Cloé Korman signe avec Les Hommes-couleurs un roman poétique et politique, un roman des frontières et des seuils, dont le tunnel est la métaphore, avec ses réseaux, ses couleurs, sa musique. La carte du chantier – l’« immense feuille » – dénomme, répertorie, masque des secrets, agrège des couleurs, des lignes, des géométries. Joshua la scrute, il a sous les yeux le roman d’une vie, d’un amour, d’un ailleurs :

Les hommes-couleurs

« Et il essaya de se reconcentrer sur ce qu’il avait sous les yeux, et qui s’avérait déjà assez intriguant. Ainsi on pouvait constater que l’ensemble du plan était emmené par un axe principal extrêmement net, qui se prolongeait probablement de bout en bout, et qu’il comportait par ailleurs plusieurs lignes plus ou moins subtiles qui semblaient se ramifier ou parfois s’interrompre brutalement. Par ailleurs le dessin comprenait plusieurs degrés de couleurs et certaines traces s’étaient superposées à d’autres qui étaient plus claires et plus floues, comme si elles indiquaient des pistes anciennes, qu’on avait brouillées. Ce paysage exorbitant semblait donc cumuler sur une trame verticales une épaisseur temporelle, ce dont attestaient les dates indiquées à différents endroits de la carte ».

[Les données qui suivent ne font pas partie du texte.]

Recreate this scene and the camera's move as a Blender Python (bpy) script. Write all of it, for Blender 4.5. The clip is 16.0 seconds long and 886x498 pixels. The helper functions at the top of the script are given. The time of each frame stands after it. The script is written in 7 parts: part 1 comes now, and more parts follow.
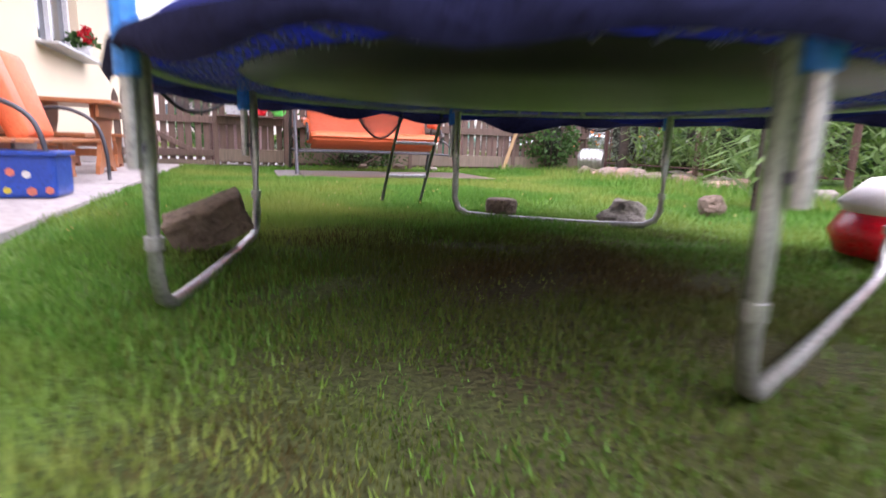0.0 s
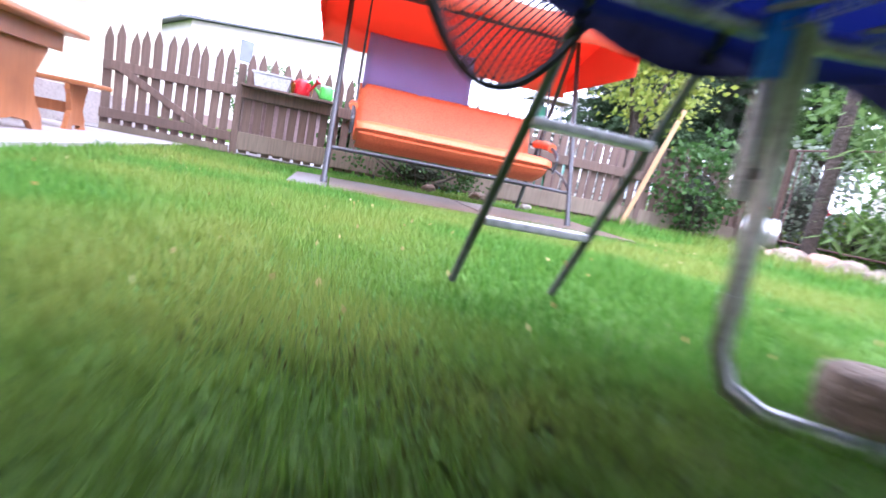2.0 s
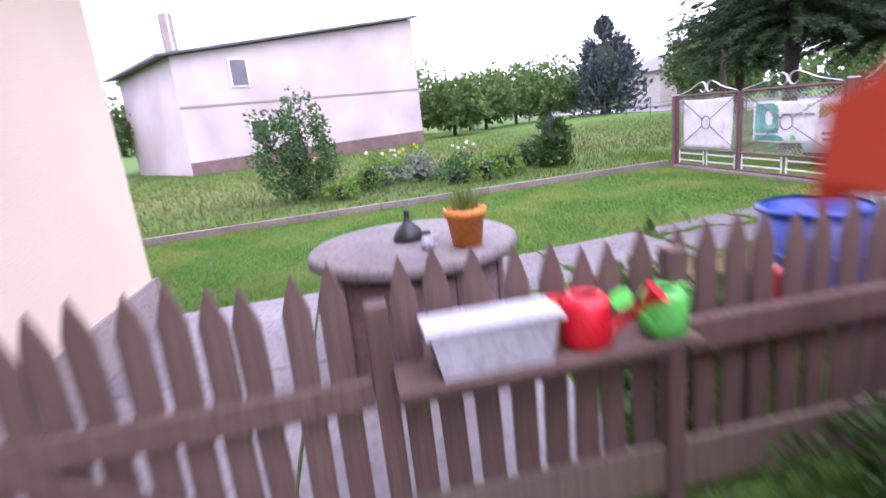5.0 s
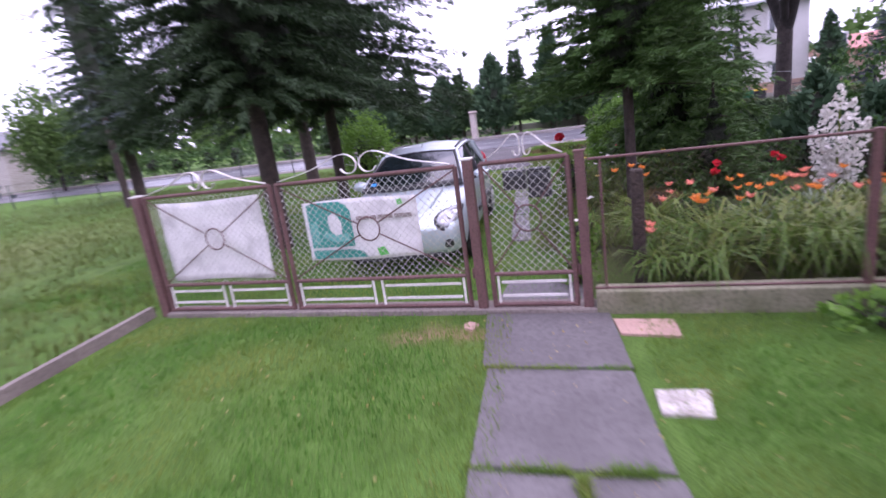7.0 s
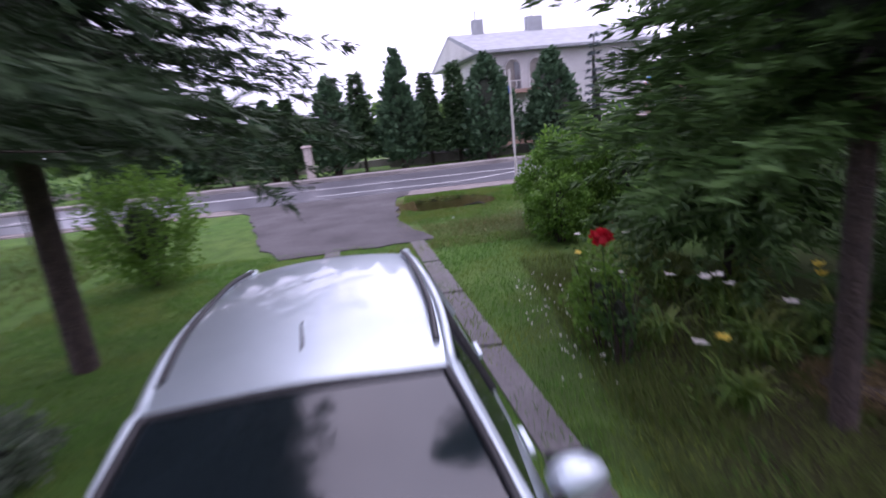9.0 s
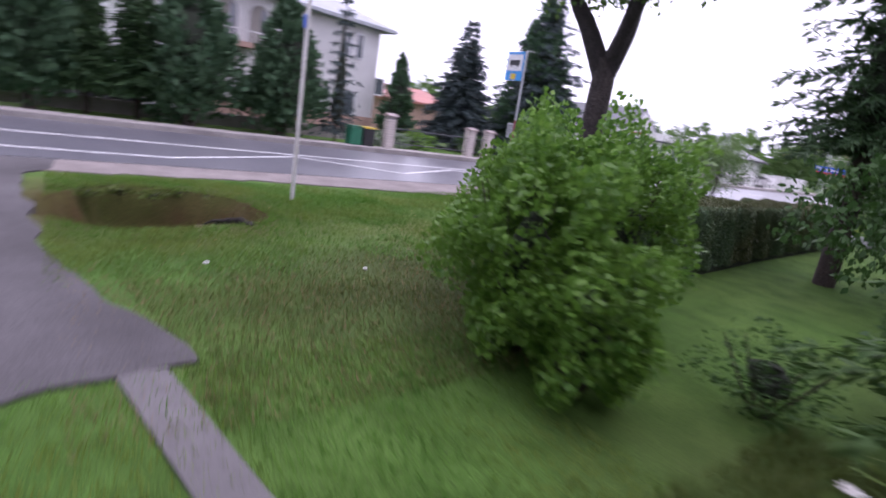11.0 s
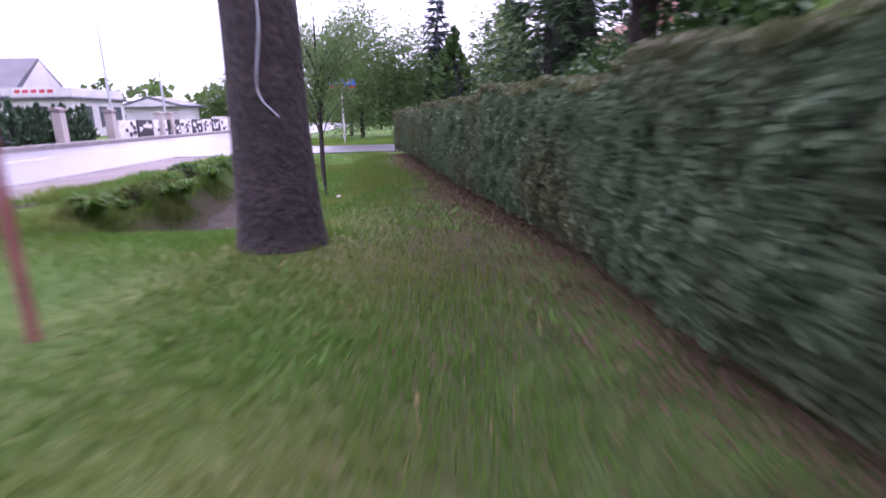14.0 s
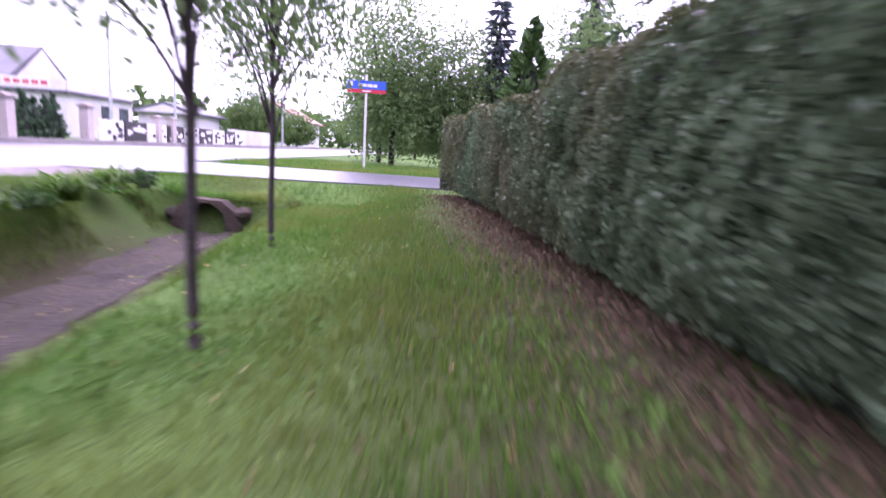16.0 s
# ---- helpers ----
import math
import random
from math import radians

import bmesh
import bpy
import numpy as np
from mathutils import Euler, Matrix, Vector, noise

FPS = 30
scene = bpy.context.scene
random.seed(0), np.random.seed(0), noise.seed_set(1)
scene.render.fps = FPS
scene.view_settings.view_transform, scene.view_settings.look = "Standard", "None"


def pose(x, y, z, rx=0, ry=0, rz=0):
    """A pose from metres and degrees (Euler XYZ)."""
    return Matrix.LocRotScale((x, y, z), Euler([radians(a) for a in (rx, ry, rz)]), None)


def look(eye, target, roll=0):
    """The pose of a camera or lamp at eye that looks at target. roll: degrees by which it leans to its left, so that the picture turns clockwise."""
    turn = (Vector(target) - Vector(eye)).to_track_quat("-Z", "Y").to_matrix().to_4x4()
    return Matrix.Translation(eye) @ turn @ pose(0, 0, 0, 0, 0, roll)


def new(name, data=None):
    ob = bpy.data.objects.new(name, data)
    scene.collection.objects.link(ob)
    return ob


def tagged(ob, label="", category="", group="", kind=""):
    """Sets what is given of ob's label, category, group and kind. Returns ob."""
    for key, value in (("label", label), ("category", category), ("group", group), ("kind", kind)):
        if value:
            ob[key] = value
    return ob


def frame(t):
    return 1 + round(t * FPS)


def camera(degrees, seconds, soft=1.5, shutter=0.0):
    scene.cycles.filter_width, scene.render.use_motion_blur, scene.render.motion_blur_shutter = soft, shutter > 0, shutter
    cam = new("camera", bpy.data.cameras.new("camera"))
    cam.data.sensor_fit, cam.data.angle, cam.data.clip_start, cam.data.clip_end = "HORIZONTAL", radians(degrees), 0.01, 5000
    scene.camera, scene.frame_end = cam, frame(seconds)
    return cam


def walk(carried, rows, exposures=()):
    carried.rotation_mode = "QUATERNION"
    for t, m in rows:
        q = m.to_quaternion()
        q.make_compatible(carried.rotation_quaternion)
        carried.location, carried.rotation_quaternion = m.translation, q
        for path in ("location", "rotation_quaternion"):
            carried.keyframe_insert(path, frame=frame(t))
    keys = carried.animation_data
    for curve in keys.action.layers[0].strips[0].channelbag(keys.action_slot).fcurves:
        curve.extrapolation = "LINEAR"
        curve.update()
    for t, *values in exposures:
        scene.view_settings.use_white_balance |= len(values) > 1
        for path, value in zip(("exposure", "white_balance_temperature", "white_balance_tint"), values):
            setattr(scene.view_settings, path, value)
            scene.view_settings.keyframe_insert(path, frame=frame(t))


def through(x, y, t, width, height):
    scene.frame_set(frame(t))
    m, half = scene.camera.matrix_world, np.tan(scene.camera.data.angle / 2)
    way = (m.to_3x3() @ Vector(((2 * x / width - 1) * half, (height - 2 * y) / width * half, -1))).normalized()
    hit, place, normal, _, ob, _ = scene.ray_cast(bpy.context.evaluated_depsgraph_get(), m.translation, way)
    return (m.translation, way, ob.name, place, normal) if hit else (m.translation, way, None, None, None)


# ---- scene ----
cam = camera(80.0, 16.0, soft=1.6, shutter=0.75)
PATH = [
    (0, (1.418, 0.154, 0.445), (2.087, 1.999, 0.058), 2.0),
    (0.5, (1.496, 0.669, 0.294), (2.154, 2.518, -0.092), 3.7),
    (1, (1.45, 1.375, 0.282), (1.981, 3.268, -0.083), -10.7),
    (1.5, (1.674, 2.078, 0.332), (2.233, 3.963, -0.039), -5.7),
    (2, (1.983, 2.793, 0.314), (2.443, 4.716, 0.014), 11.1),
    (2.5, (1.739, 3.587, 0.173), (2.019, 5.536, -0.178), 3.0),
    (3, (1.21, 4.414, 0.423), (1.345, 6.399, 0.212), -13.8),
    (5.3, (0.874, 8.275, 1.787), (1.223, 10.171, 1.255), -4.9),
    (5.5, (0.892, 8.789, 1.953), (1.454, 10.623, 1.387), -9.5),
    (6, (1.372, 10.258, 2.089), (2.586, 11.752, 1.546), -11.2),
    (6.5, (2.127, 11.52, 2.03), (3.858, 12.416, 1.581), -8.0),
    (7, (3.03, 12.527, 1.908), (4.859, 13.164, 1.411), -7.9),
    (7.5, (4.222, 13.319, 1.97), (6.099, 13.767, 1.445), -6.3),
    (8, (5.63, 14.018, 2.114), (7.538, 14.337, 1.608), -6.1),
    (8.5, (7.312, 14.523, 2.273), (9.24, 14.677, 1.764), -7.7),
    (9, (8.944, 14.799, 2.236), (10.887, 14.786, 1.764), -6.3),
    (11.3, (16.721, 15.663, 1.772), (18.117, 14.315, 1.286), 5.0),
    (11.5, (17.413, 15.651, 1.804), (18.709, 14.212, 1.305), -0.1),
    (12, (19.068, 15.35, 1.796), (19.954, 13.642, 1.25), -9.4),
    (12.5, (20.435, 14.756, 1.658), (20.892, 12.897, 1.08), -9.8),
    (13, (21.248, 13.807, 1.335), (21.396, 11.914, 0.707), -14.9),
    (13.5, (21.454, 12.516, 1.146), (21.369, 10.596, 0.592), -5.9),
    (14, (21.359, 11.004, 0.886), (21.226, 9.07, 0.397), -1.2),
    (14.5, (21.245, 9.319, 0.713), (21.135, 7.37, 0.28), 6.4),
    (15, (21.412, 7.955, 0.664), (21.393, 6.0, 0.244), -0.8),
    (15.5, (21.58, 6.473, 0.617), (21.595, 4.511, 0.227), -3.6),
    (16, (21.657, 5.175, 0.582), (21.606, 3.208, 0.223), 3.9),
]
walk(cam, [(t, look(eye, target, roll)) for t, eye, target, roll in PATH],
     exposures=[(0.0, 2.4, 6300, 29), (0.8, 2.95, 6200, 27), (1.6, 3.25, 5700, 26), (2.2, 3.08, 5300, 27), (2.55, 2.9, 4950, 38), (3.0, 2.65, 5300, 34), (5.3, 1.9, 5800, 42), (6.5, 1.6, 5800, 44), (7.5, 1.4, 5800, 46),
                (8.2, 1.4, 5800, 45), (8.7, 1.05, 5800, 42), (9.0, 1.0, 5800, 40), (11.3, 1.15, 5900, 36), (12.5, 1.15, 5900, 40), (14.0, 1.55, 5700, 54), (15.0, 2.0, 5650, 57), (16.0, 2.0, 5750, 57)])

# ---- sky and sun: bright overcast ----
SUN_ELEV, SUN_TURN = radians(52), radians(205)
world = bpy.data.worlds.new("overcast_sky")
scene.world = world
world.use_nodes = True
wn, wl = world.node_tree.nodes, world.node_tree.links
sky = wn.new("ShaderNodeTexSky")
sky.sky_type, sky.sun_disc = 'NISHITA', False
sky.sun_elevation, sky.sun_rotation = SUN_ELEV, SUN_TURN
sky.air_density, sky.dust_density = 1.0, 4.0
clouds = wn.new("ShaderNodeTexNoise")
clouds.inputs["Scale"].default_value, clouds.inputs["Detail"].default_value = 2.2, 5.0
ramp = wn.new("ShaderNodeValToRGB")
ramp.color_ramp.elements[0].position, ramp.color_ramp.elements[0].color = 0.3, (7.2, 7.5, 8.2, 1)
ramp.color_ramp.elements[1].position, ramp.color_ramp.elements[1].color = 0.7, (10.5, 10.6, 10.9, 1)
wmix = wn.new("ShaderNodeMix")
wmix.data_type = 'RGBA'
wmix.inputs["Factor"].default_value = 0.88
wl.new(clouds.outputs["Fac"], ramp.inputs["Fac"])
wl.new(sky.outputs["Color"], wmix.inputs["A"])
wl.new(ramp.outputs["Color"], wmix.inputs["B"])
wl.new(wmix.outputs["Result"], wn["Background"].inputs["Color"])
wn["Background"].inputs["Strength"].default_value = 0.1
sun = new("sun", bpy.data.lights.new("sun", 'SUN'))
sun.data.energy, sun.data.angle, sun.data.color = 0.8, radians(80), (1.0, 0.95, 0.88)
sun.matrix_world = look((0, 0, 60), (-18, 30, 0))

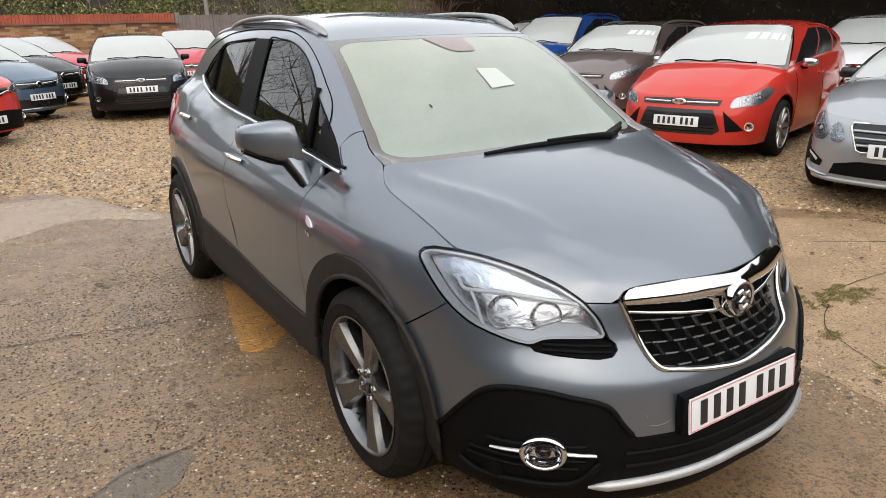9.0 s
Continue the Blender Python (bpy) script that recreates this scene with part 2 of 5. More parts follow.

Les hommes-couleurs est, comme cette carte du chantier, un roman palimpseste, un texte de la mémoire, qui juxtapose les temporalités, les intrigues, les destins, collectifs comme individuels. Nomme et dévoile, refuse les frontières. Exhume. Donne une existence à un lieu et des êtres que l’histoire a voulu oublier. Il joue de ramifications, tout en suivant « un axe principal extrêmement net », il est l’histoire et l’Histoire des migrations, des ailleurs. Un roman unique, « une route de la liberté », pour « faire exception au régime du silence ». Un roman nécessaire, somptueux et envoûtant.